## Task statement
Go through the listing and set it down exactly, leaving out its pictures.

## Information supplied
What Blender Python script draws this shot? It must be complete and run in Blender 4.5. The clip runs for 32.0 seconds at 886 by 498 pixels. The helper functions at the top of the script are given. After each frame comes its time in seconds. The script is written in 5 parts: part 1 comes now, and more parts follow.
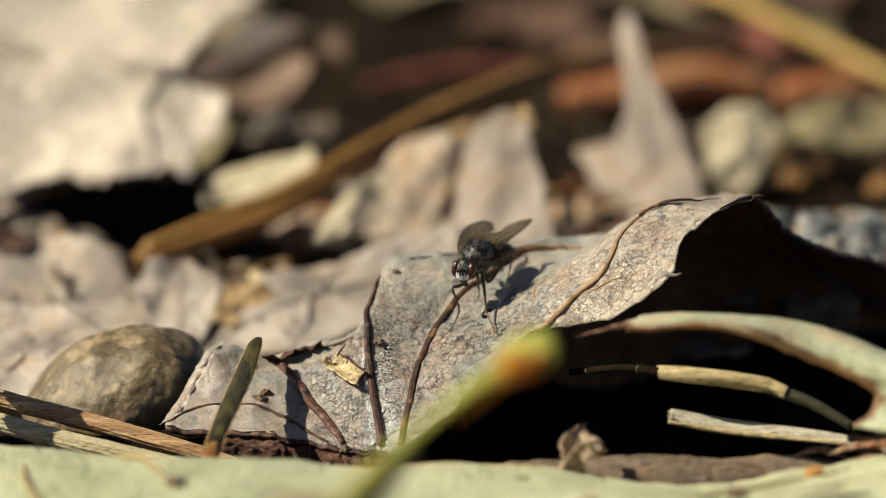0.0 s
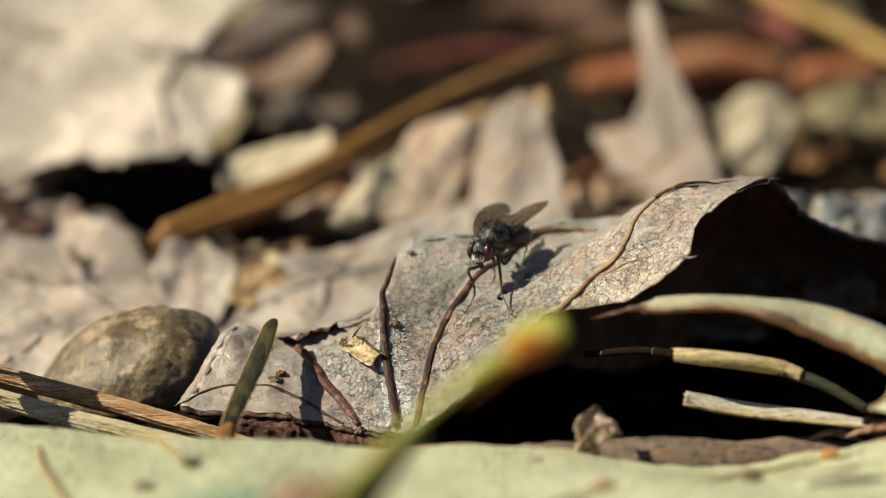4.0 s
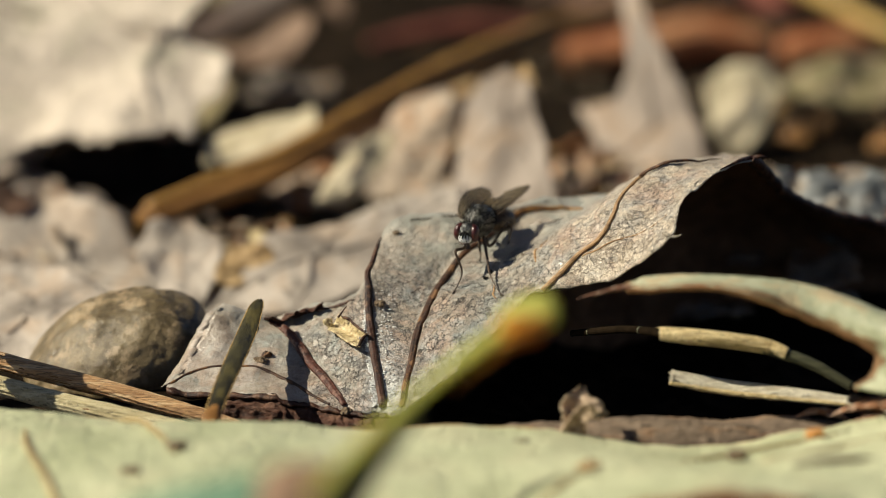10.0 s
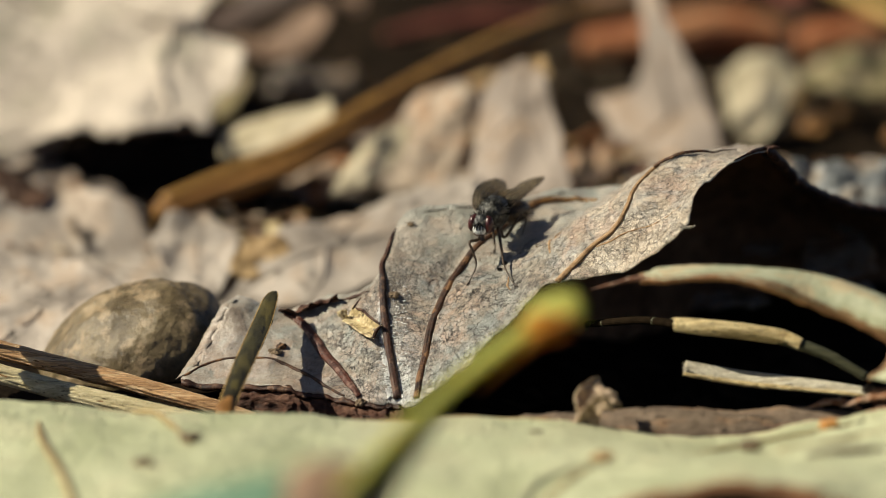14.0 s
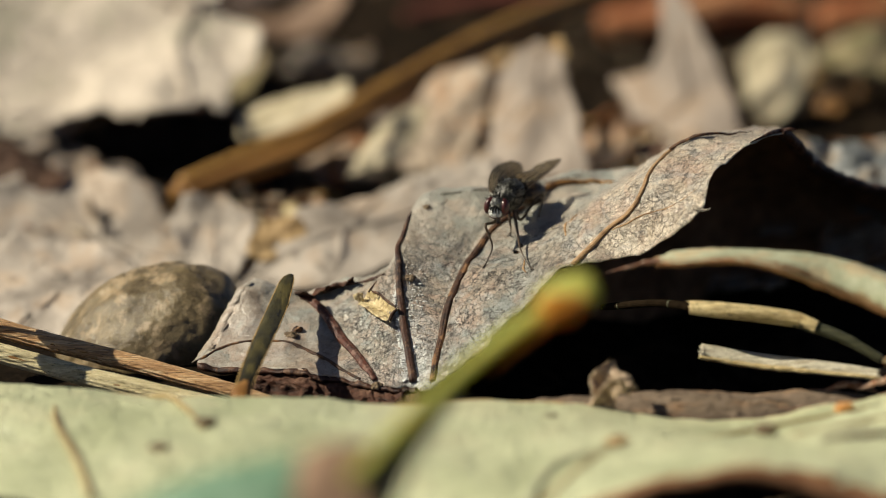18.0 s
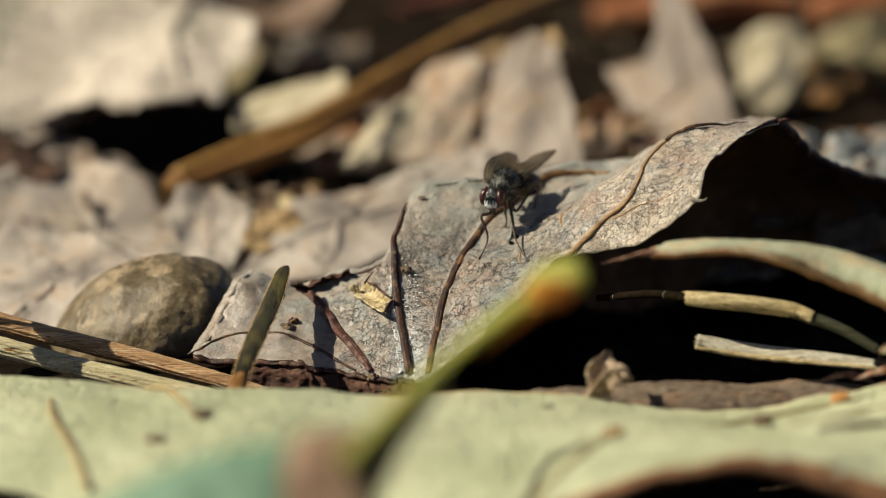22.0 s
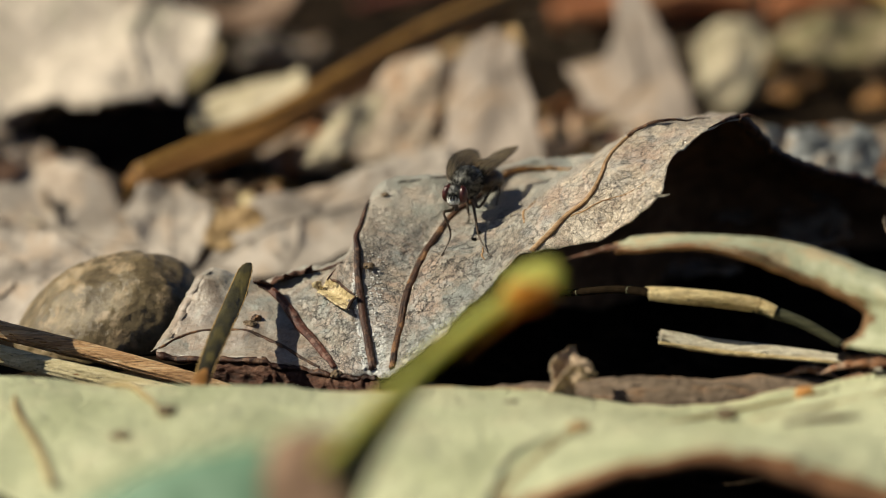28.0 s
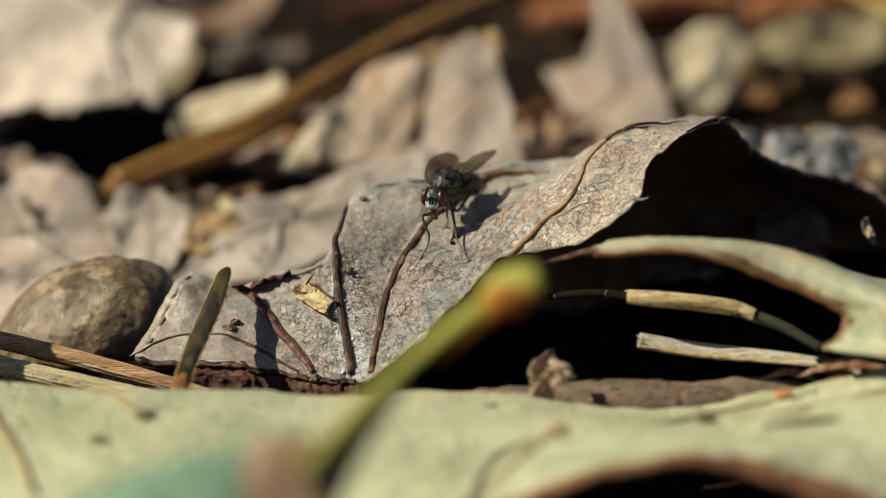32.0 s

## Solution to this exercise
What Blender Python script draws this shot? It must be complete and run in Blender 4.5. The clip runs for 32.0 seconds at 886 by 498 pixels. The helper functions at the top of the script are given. After each frame comes its time in seconds. The script is written in 5 parts: part 1 comes now, and more parts follow.
0.0 s
4.0 s
10.0 s
14.0 s
18.0 s
22.0 s
28.0 s
32.0 s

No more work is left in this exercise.